If you haven't seen this tool yet, take a close look! It may speed up your build workflow a lot, particularly if you rely heavily on static code checks. Enable the pants.backend.experimental.python.lint.ruff backend to make ruff available in your repository. Ruff support was added by a first time contributor! We're very grateful and excited to have new people coming on board and making such substantial changes. And this could be you! If you have a feature you'd like to add or a bug you need to fix, come talk to us on Slack. We'd love to help guide you through the contribution process.

You can find more information about the linter addition process in a separate blog post. Please read Linting Python at warp speed with Pants+Ruff to find out more.

yamllint linter support

Pants now supports the yamllint linter for inspecting YAML files. Enable the backend to make it available in your repository.

In fact, yamllint support, too, was added by a first time contributor! It's great to see the community growing with so many substantial contributions from newcomers.

pydocstyle linter support

pydocstyle is now supported for linting Python docstrings. Enable the pants.backend.python.lint.pydocstyle backend to make it available in your repository.

Auto-installation of Python interpreters via pyenv

Pants can now use pyenv to install Python interpreters for you! No more messing around with manually placing the right interpreter versions for your code on the PATH! Now Pants can now provide a hermetic version of Python for each relevant interpreter required to run user code. Enable the pants.backend.python.providers.experimental.pyenv backend to make it available in your repository. See our separate blog post for more on this feature.

Shell command improvements and running ad hoc tools

The Shell backend, along with the new pants.backend.experimental.adhoc backend, have received a number of major improvements. These allow Pants to invoke workflows that include tools for which Pants does not yet have a dedicated backend.

In recognition of this, the backend has now been stabilized: shell_command and run_shell_command no longer have the experimental prefix, and are recommended for use for tasks like code generation and reusable commands by running an arbitrary shell script. This stabilization includes a number of deprecations and changes.

For example, the adhoc backend lets you run an arbitrary Go binary, Python or JavaScript script before running certain tests, or generate code artifacts such as bindings or schema files necessary for your build workflow. Make sure to review the Integrating new tools without plugins documentation page and explore the example-adhoc GitHub repository that features various use cases.

Using env function BUILD files

With the help of the new env function, you can now access environment variables in your BUILD files. This may be helpful when you need to be able to parametrize your build targets to be able to pass field values dynamically. For example, you could set the version of a Python distribution target (for example with the environment variable set to the result of a Git command execution) or skip running certain static checks when building on a particular operating system.

Preamble plugin

The new "preamble" plugin allows formatting/linting files to ensure they start with specific text, such as a copyright header. This backend can be used instead of (or in addition to) the regex-lint backend which could lint your code using regex patterns. Enable the backend to add this support.

CUE language support

Pants now have basic support for the CUE language for defining, generating, and validating configuration data. Enable the pants.backend.experimental.cue backend to make it available in your repository.

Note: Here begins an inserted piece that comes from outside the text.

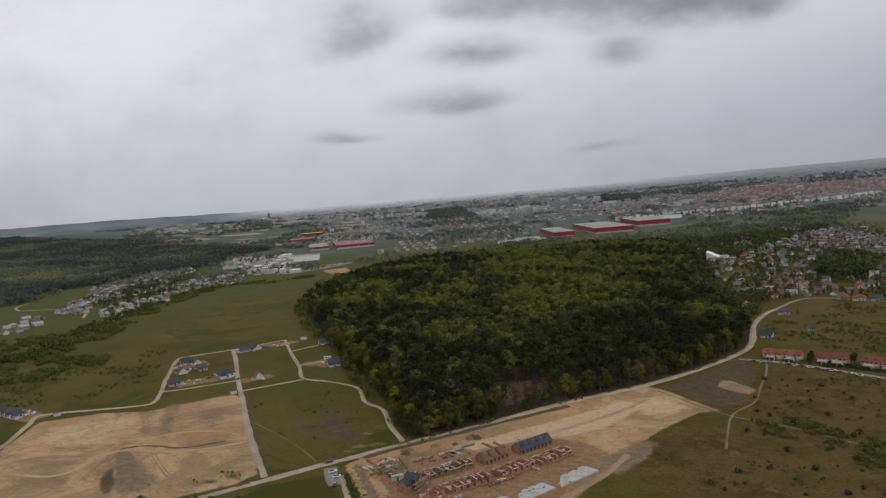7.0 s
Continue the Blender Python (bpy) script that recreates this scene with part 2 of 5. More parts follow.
    weeds = n.mix(n.step(small, 0.42, 0.6), (0.050, 0.046, 0.019), (0.115, 0.088, 0.052))
    c = n.mix(zone("weeds"), c, weeds)
    h = n.math("ADD", n.math("ADD", n.math("MULTIPLY", small, 1.0), n.math("MULTIPLY", tiny, 0.6)), n.math("MULTIPLY", gully, 0.5))
    return finish(m, n, c, 0.95, h, 0.8, 1.0, spec=0.1)


def soil_material(name, light, dusk, worn, scale=0.25):
    m, n = material(name)
    p = n.add("ShaderNodeNewGeometry").outputs["Position"]
    a, b = n.noise(p, scale * 0.2, 5), n.noise(p, scale * 3, 5, 0.65)
    c = n.mix(n.step(a, 0.35, 0.68), light, dusk)
    c = n.mix(n.math("MULTIPLY", n.step(b, 0.48, 0.72), 0.6), c, worn)
    return finish(m, n, c, 0.95, b, 0.5, 0.2, spec=0.1)


def plain(name, color, rough=0.8, vary=0.25, scale=0.8, metallic=0.0, spec=0.3, by_object=0.0, by_island=0.0):
    """A painted, plastered or metal surface with stains at two scales."""
    m, n = material(name)
    p = n.add("ShaderNodeNewGeometry").outputs["Position"]
    a, b = n.noise(p, scale * 0.3, 4), n.noise(p, scale * 3.0, 5, 0.65)
    low = tuple(x * (1 - vary) for x in color)
    c = n.mix(n.step(a, 0.35, 0.7), color, low)
    c = n.mix(n.math("MULTIPLY", n.step(b, 0.5, 0.75), vary), c, tuple(x * 0.55 for x in color))
    if by_object or by_island:
        r = n.add("ShaderNodeObjectInfo").outputs["Random"] if by_object else n.add("ShaderNodeNewGeometry").outputs["Random Per Island"]
        k = by_object or by_island
        f = n.math("ADD", 1 - k, n.math("MULTIPLY", r, 2 * k))
        c = n.mix(1.0, c, n.add("ShaderNodeCombineColor", Red=f, Green=f, Blue=f).outputs[0], "MULTIPLY")
    return finish(m, n, c, rough, b, 0.25, 0.05, metallic, spec)


def ramped(name, colors, rough=0.85, per_object=False, jitter=0.2):
    """One of several colours for each building or roof, picked at random."""
    m, n = material(name)
    g = n.add("ShaderNodeNewGeometry")
    r = n.add("ShaderNodeObjectInfo").outputs["Random"] if per_object else g.outputs["Random Per Island"]
    ramp = n.add("ShaderNodeValToRGB", Fac=r)
    ramp.color_ramp.interpolation = "CONSTANT"
    el = ramp.color_ramp.elements
    while len(el) < len(colors):
        el.new(0.5)
    for i, c in enumerate(colors):
        el[i].position, el[i].color = i / len(colors), (*c, 1)
    b = n.noise(g.outputs["Position"], 0.9, 4, 0.6)
    c = n.mix(n.math("MULTIPLY", n.step(b, 0.4, 0.75), jitter), ramp.outputs[0], (0.10, 0.09, 0.08))
    return finish(m, n, c, rough, b, 0.2, 0.05)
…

The Go backend has received a large number of changes in order to be ready for Go v1.20 and to make continued progress on stabilizing the Go backend.

The main change is that Pants will now compile Go SDK packages from scratch and no longer rely on the prebuilt package archives distributed with the Go SDK. Go v1.20 will no longer ship with those prebuilt package archives, and so this change was necessary for Pants to continue to work with Go v1.20 and later releases.

Other notable changes

  • A new symbols topic was added to the help goal: pants help symbols provides a list of available BUILD file symbols which will help when troubleshooting or learning about the BUILD files syntax
  • the tailor goal was extended to produce resource targets for py.typed marker files that make it possible for mypy and other compatible type checkers to regard the Python package as typed
  • the python-infer subsystem was extended to let users provide unowned imports that should be ignored during dependency discovery. This will make it easier to ignore multiple modules when adding many # pants: no-infer-dep pragmas would be impractical.
  • the generate-lockfiles goal was extended with the --diff flag that reports a summary of changes to requirements made after generating the lockfile.
  • the special Python "tool lockfile" functionality is deprecated. It is now possible to use regular "user lockfiles" to provide custom versions of tools.

See the full changelog for more changes, along with our plugin upgrade guide.

Try out one of our example repositories:

And let us know what you think in Slack!

We're grateful as always for the growth of the Pants community, the increase in users, contributors, PRs and features. 2.16.0 was a slog, but it's finally here, and we're so excited for you to try it!